Is it impossible to cancel Larry David? I’ve been puzzling over how he almost treats this show (and Seinfeld before it) as a personal diary, and indeed a diary of his most humiliating and ridiculous moments. On one level, it’s funny to me that he was always a TV comedy character and he simply needed the right environment – where his impulsiveness and wilting self-image were advantages – in order to thrive. More importantly though, I’m intrigued by the consequences of throwing so much of yourself at your weakest and dumbest into literal public spectacle. I’m always surprised when I meet people who don’t seem to get self-deprecating humour – like, I’m not being mean about myself, I’m making jokes that happen to be themed around my personal qualities. Larry David has taken this understanding to its most extreme; perhaps the reason he comes off as a True Neutral is because his highest priority is being funny, and he’s willing to use a funny story no matter how it makes him look.
What’s interesting is that it’s acted almost as a social armour. I’ve noticed a lot of stories of the real life David committing faux pas – I think particularly of his half-assed attempt to distance himself from Cheryl Hines and Robert Kennedy Jr without really distancing himself, or his disastrous cryptocurrency ad – that have been laughed off as ‘the most Larry David moment imaginable’. He has so strongly associated himself with his schlemiel character – in part, by putting so much of himself in it – that people are happy to write off when it happens in reality. Of course, if you’re willing to buy into the show’s premise, you probably don’t take that much offence to these kind of faux pas in the first place.
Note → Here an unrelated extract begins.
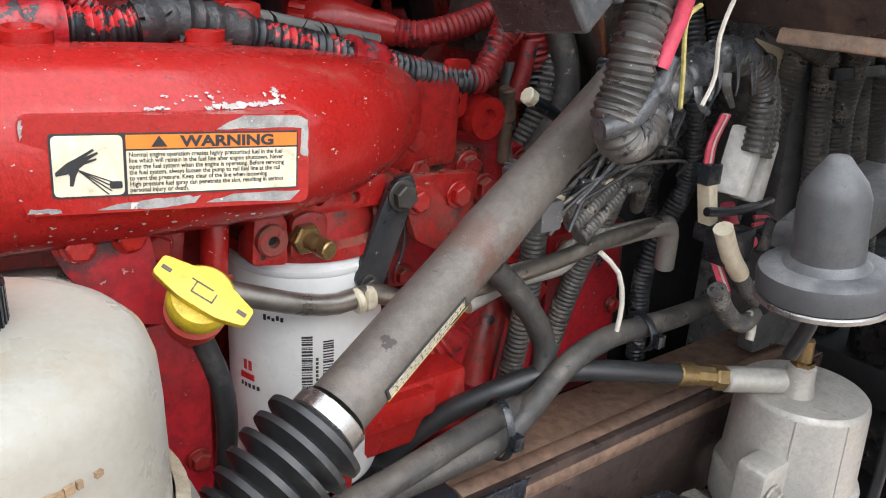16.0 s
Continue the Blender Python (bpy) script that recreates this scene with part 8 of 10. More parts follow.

But I do think that Curb articulates how little these kind of moments actually, really matter.
I’m also intrigued by this intense autobiography as a creative impulse. Many writers make use of autobiographical details to fill out their stories; indeed, its something of a cliche that debut writers write about aspiring novelists wandering through the world making observations. Many sitcoms – How I Met Your Mother, Newsradio, The Goldbergs – initially began as autobiographical stories filtered through a sitcom structure before evolving into their own thing. Studying Curb and the way it pushes this to an extreme has made me more open-minded to autobiographical inserts; I always thought of it as a crutch for lack of creativity, and it still kind of is but that’s not a bad thing.
Certainly, it helps that Larry has led an interesting life, but it’s made me see even banal experiences through the lens of storytelling. With respect to a certain Quentin Tarantino, it’s not the details that sell a story, it’s the intensity of desire married to the plausibility of obstacles to that desire, and the only thing that’s 100% plausible is something that’s already happened, naturally. Now, I’ve gone out of my way to live an uninteresting life in a journey that has only taken a greater clarity of purpose, and besides which I like to think of myself as chasing creative invention, but I’ve found that propping up parts of a story with autobiographical details is a useful way to maintain energy when my creative energy is tapped. I’ve also found that it makes me see historical details and genre cliches the same way; not the main structure, but a load bearing wall that props up what I actually deeply care about.